In the most significant US action on Hong Kong since Beijing imposed a tough security law, the Treasury Department said it was freezing US assets of Chief Executive Carrie Lam and 10 other senior officials.

The move also criminalises any US financial transactions with the 11 officials, who include Hong Kong's police commissioner, its security secretary and China's top official in the international financial hub.

"Today's actions send a clear message that the Hong Kong authorities' actions are unacceptable," Secretary of State Mike Pompeo said in a statement.

Pompeo said the law - which bans subversion and other perceived offenses - violated promises made by China before Britain handed back the territory in 1997.

"The United States stands with the Hong Kong people," Pompeo said.

The Treasury Department said Lam "is directly responsible for implementing Beijing's policies of suppression of freedom and democratic processes."

The security law imposed in late June has sent a chill through Hong Kong, which saw massive and sometimes destructive pro-democracy protests last year.

Authorities have since delayed elections, citing the coronavirus pandemic and, according to Beijing, issued arrest warrants for six pro-democracy activists living in exile.

CLOCK TICKS FOR TIKTOK

The tough new measures come three months ahead of US elections, in which President Donald Trump is trailing in the polls.
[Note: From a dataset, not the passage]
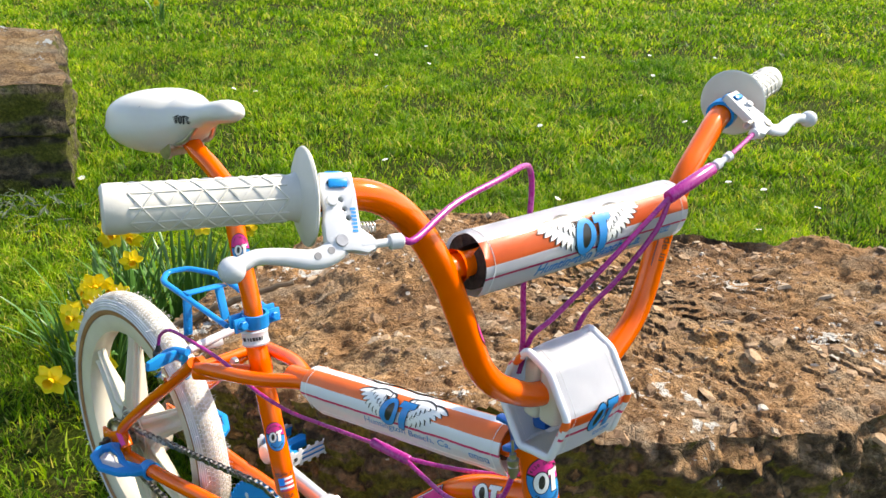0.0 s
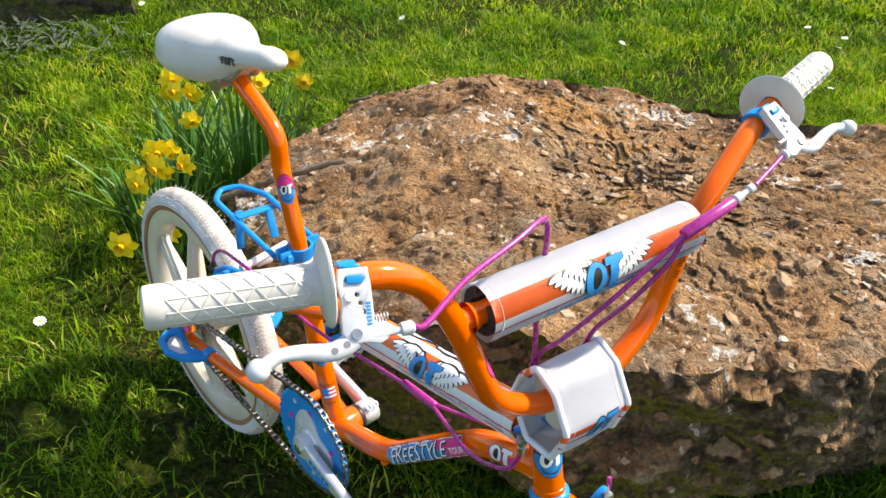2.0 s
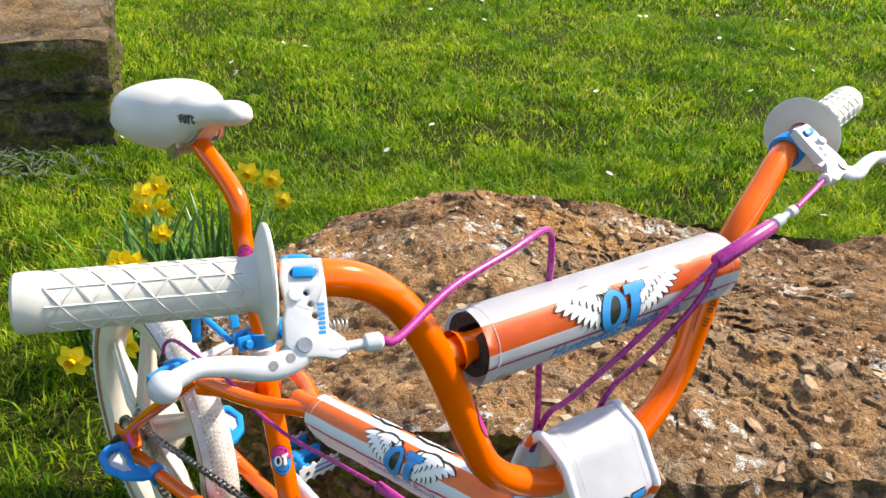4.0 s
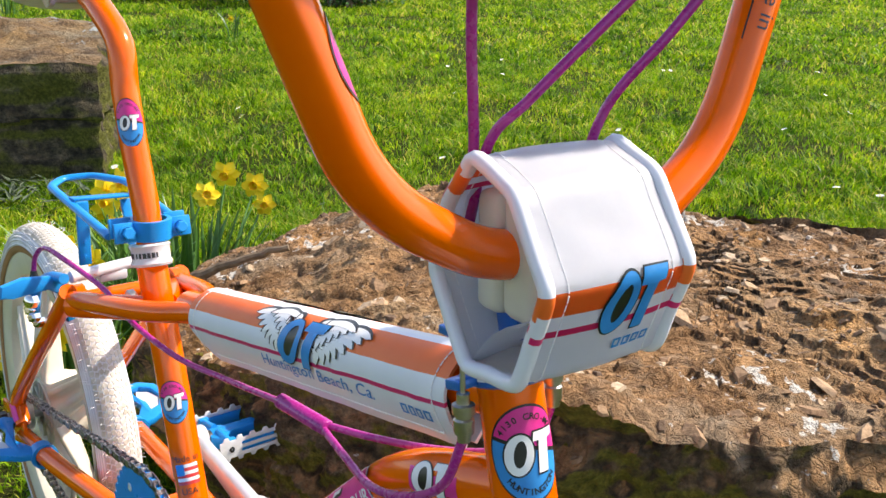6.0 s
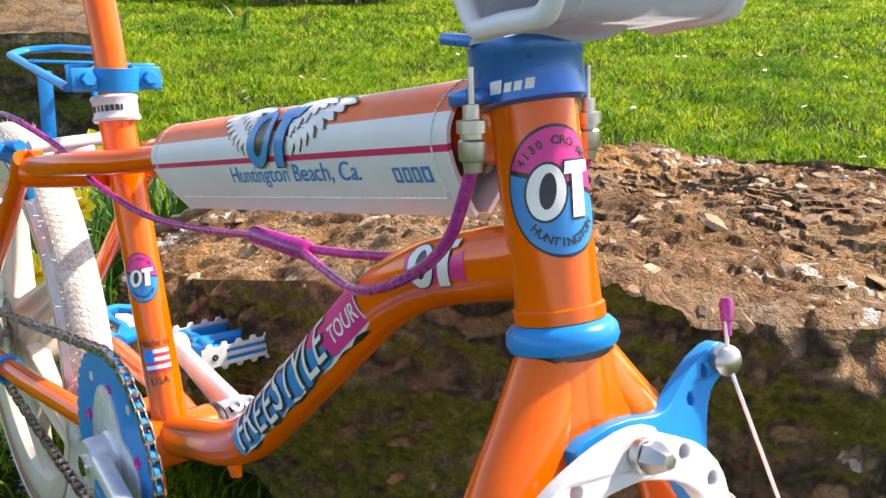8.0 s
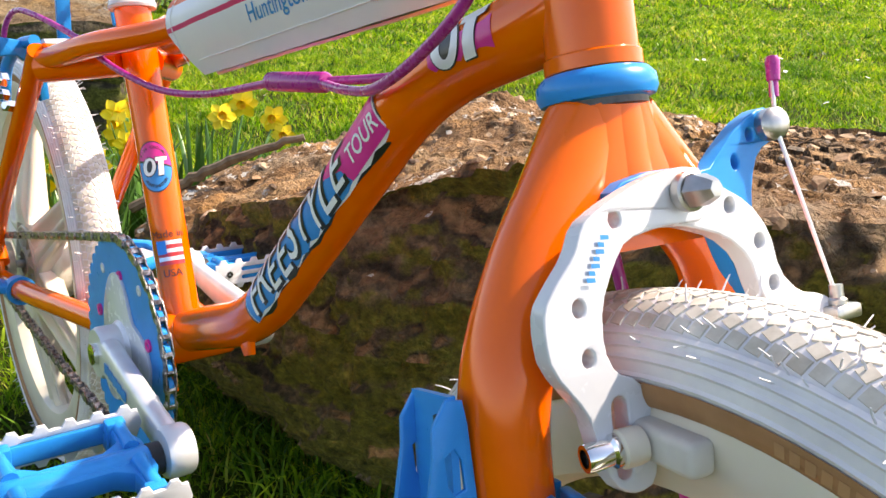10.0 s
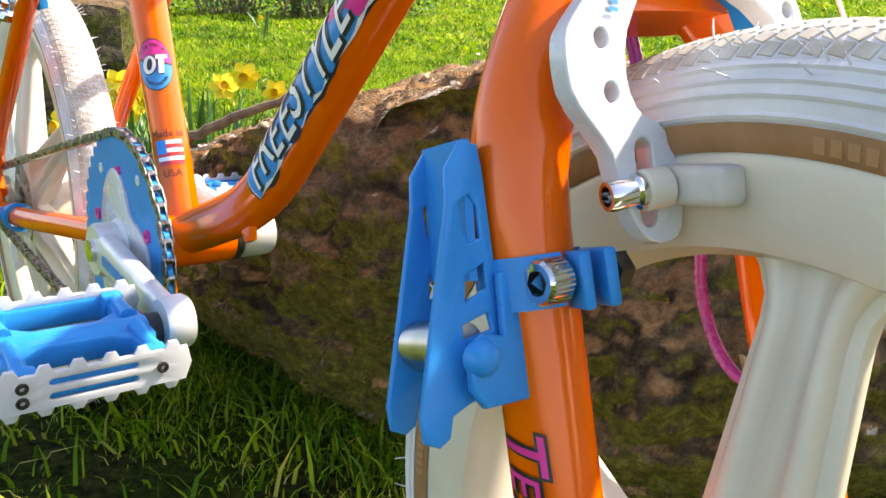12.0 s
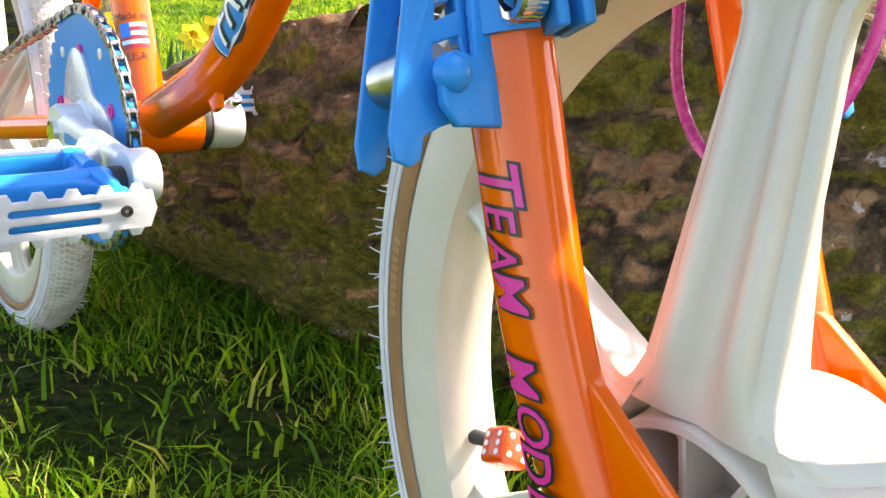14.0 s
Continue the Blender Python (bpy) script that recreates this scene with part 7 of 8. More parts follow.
    for i in range(25):
        path.append(on(sc, r2, a_top + 2 * off * i / 24))
    for i in range(1, 16):
        p, q = on(sc, r2, a_bot), on(c, r1, a_bot)
        path.append(p + (q - p) * (i / 16) + Vector((0, 0, -0.006 * math.sin(math.pi * i / 16))))
    path.append(path[0])
    acc = [0.0]
    for p, q in zip(path, path[1:]):
        acc.append(acc[-1] + (q - p).length)
    links = round(acc[-1] / 0.0127 / 2) * 2
    pins = []
    for k in range(links):
        s = acc[-1] * k / links
        i = max(j for j in range(len(acc) - 1) if acc[j] <= s)
        f = (s - acc[i]) / (acc[i + 1] - acc[i])
        pins.append(path[i] + (path[i + 1] - path[i]) * f)
    bm = bmesh.new()
    for k in range(links):
        p, q = pins[k], pins[(k + 1) % links]
        outer = k % 2
        d = (q - p).normalized()
        nrm = Vector((-d.z, 0, d.x))
        for s in (-1, 1):
            y = s * (0.0036 if outer else 0.0025)
            loop = []
            L = (q - p).length
            for i in range(12):
                a = 2 * math.pi * i / 12
                ex = math.cos(a)
                ww = 0.0042 if abs(ex) > 0.3 else 0.0033
                along = L / 2 + ex * (L / 2 + 0.0036)
                loop.append(p + d * along + nrm * (math.sin(a) * ww))
            f0 = [bm.verts.new(v + Vector((0, y - 0.0005, 0))) for v in loop]
            f1 = [bm.verts.new(v + Vector((0, y + 0.0005, 0))) for v in loop]
            bm.faces.new(f0)
            bm.faces.new(f1[::-1])
            for i in range(12):
                j = (i + 1) % 12
                bm.faces.new((f0[i], f1[i], f1[j], f0[j]))
        lathe(bm, [(0.0, -0.0048), (0.0018, -0.0048), (0.0018, -0.0025), (0.0036, -0.0022), (0.0036, 0.0022), (0.0018, 0.0025), (0.0018, 0.0048), (0.0, 0.0048)], axis(p, (0, 1, 0)), 8)
    part("chain", bm, CHAIN, label="bright steel chain", angle=30)


CHAIN = surface("chain_steel", (0.10, 0.095, 0.09), (0.62, 0.60, 0.58), 220, 0.30, 1.0, 0.0, 0.05, 400, 0.1)


def pedal(end, s, d):
    """A platform pedal: blue body between two toothed white plates."""
    tilt = 9.5 if s < 0 else -4
    m = Matrix.Translation(end + Vector((-0.004 if s < 0 else 0, s * 0.058, -0.004))) @ pose(0, 0, 0, 0, tilt, 0)
    bm = bmesh.new()
    body = [(-0.040, -0.038), (-0.028, -0.036), (-0.014, -0.046), (0.014, -0.046), (0.028, -0.036), (0.040, -0.038), (0.040, 0.038), (0.028, 0.037), (0.014, 0.043), (-0.014, 0.043), (-0.028, 0.037), (-0.040, 0.038)]
    holes = [[(q * x, y) for x, y in ((0.0105, -0.018), (0.017, -0.028), (0.034, -0.030), (0.0365, -0.027), (0.0365, 0.027), (0.034, 0.030), (0.017, 0.028), (0.0105, 0.018))] for q in (1, -1)]
    plate(bm, [body] + holes, 0.0150, m, bevel=0.0022)
    body = part("pedal", bm, BLUE, label="blue platform pedal with white toothed plates")
    for qx in (-1, 1):
        for qy in (-1, 1):
            # cast lugs that carry the plates, and webs running in to the barrel
            bm = bmesh.new()
            box(bm, (0.0090, 0.0130, 0.0215), m @ Matrix.Translation((qx * 0.0350, qy * 0.0335, 0)), 0.0022, 2)
            tube(bm, [m @ Vector((qx * 0.0340, qy * 0.0350, 0.0065)), m @ Vector((qx * 0.020, qy * 0.0345, 0.0078)), m @ Vector((qx * 0.006, qy * 0.034, 0.0085))], [0.0046, 0.0040, 0.0050], 10)
            part("lug", bm, BLUE, body)
    bm = bmesh.new()
    lathe(bm, [(0.0, -0.0440), (0.0085, -0.0440), (0.0110, -0.0400), (0.0102, -0.0200), (0.0095, 0.0), (0.0102, 0.0200), (0.0110, 0.0400), (0.0085, 0.0440), (0.0, 0.0440)], m @ pose(0, 0, 0, 90, 0, 0), 20)
    part("barrel", bm, BLUE, body)
    bm = bmesh.new()
    tube(bm, [m @ Vector((0, -s * 0.058, 0)), m @ Vector((0, -s * 0.042, 0))], 0.0105, 16)
    part("bearing_seal", bm, BLACK, body, "black bearing seal")
    for x in (-1, 1):
        bm = bmesh.new()
        outline = []
        n = 6
        for i in range(n):
            y0 = -0.050 + 0.100 * i / n
            st = 0.100 / n
            outline += [(y0, 0.0105), (y0 + st * 0.22, 0.0105), (y0 + st * 0.36, 0.0150), (y0 + st * 0.64, 0.0150), (y0 + st * 0.78, 0.0105)]
        outline += [(0.050, 0.0105), (0.053, 0.0)]
        top = outline
        bot = [(a, -b) for a, b in outline[:-1]][::-1]
        hole = [slot(0.0, 0.0042, 0.046, 0.0042), slot(0.0, -0.0042, 0.046, 0.0042)]
        plate(bm, [top + bot] + hole, 0.0026, m @ Matrix.Translation((x * 0.0415, 0, 0)) @ VW, bevel=0.0006)
        pl = part("cage_plate", bm, WHITE_PAINT, body, "white toothed cage plate")
        for yy, zz in ((-s * 0.036, 0.0), (s * 0.036, 0.0042), (s * 0.036, -0.0042)):
            bm = bmesh.new()
            lathe(bm, [(0.0012, 0.0004), (0.0016, 0.0014), (0.0032, 0.0012), (0.0034, 0.0)], m @ axis((x * 0.0428, yy, zz), (x, 0, 0)), 12)
            bm.transform(Matrix.Translation(-FOOT))
            ob = link("plate_screw", bm, DARK_STEEL_AND_SHADE)
            ob.parent = body
            ob["label"] = "dark plate screw"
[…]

Critics say that his hardening turn on China is meant to deflect blame from his own handling of COVID-19, from which the United States has suffered the deadliest toll of any country.

Late Thursday, Trump made good on threats against WeChat and TikTok - two apps with major audiences.

In an executive order, Trump gave Americans 45 days to stop doing business with the Chinese platforms, effectively setting a deadline for a potential, under-pressure sale of TikTok to Microsoft.

The president cited national security concerns for the moves, which also threw into doubt the American operations of WeChat's parent firm, Tencent, a powerful player in the video gaming industry and one of the world's richest companies.

China voiced outrage at the move, which comes as Trump also steps up pressure on the trade and security fronts.

"At the expense of the rights and interests of US users and companies, the US... is carrying out arbitrary political manipulation and suppression," Chinese foreign ministry spokesman Wang Wenbin said.

TENCENT DIVES

The new restrictions sent Tencent shares into a spin, with the issue tanking as much as 10% at one point in Hong Kong trade, wiping almost $50 billion off its market capitalisation.

Trump's order claims TikTok - whose kaleidoscopic feeds of short video clips feature everything from hair-dye tutorials to dance routines and jokes about daily life - could be used by China to track the locations of federal employees, build dossiers on people for blackmail and conduct corporate espionage.

TikTok, which has repeatedly denied sharing data with Beijing, said it was "shocked" by the order "issued without any due process."

The app owned by Chinese-based ByteDance vowed to "pursue all remedies available to us in order to ensure... our company and our users are treated fairly."

WeChat is a messaging, social media and electronic payment platform and is reported to have more than a billion users, with many preferring it to email.

REPERCUSSIONS FOR US?

Daniel Castro of the Information Technology and Innovation Foundation, said the US actions were likely to be counterproductive.

"There is no security justification for banning an app merely because it is owned by a Chinese company," Castro said.

"Allegations of security risks should be backed by hard evidence, not unsubstantiated innuendo. American tech companies stand to lose significant global market share if other countries follow a similar standard and block US tech companies from their markets because of concerns about US government surveillance."

Trump has effectively set a deadline of mid-September for TikTok to be acquired by a US firm or be banned in the United States, leading Microsoft to accelerate its talks to buy it.

The TikTok mobile app has been downloaded about 175 million times in the US and more than a billion times around the world.

The latest US actions follow a protracted battle over Huawei, the Chinese network and smartphone giant accused by the Trump administration of being a tool for espionage.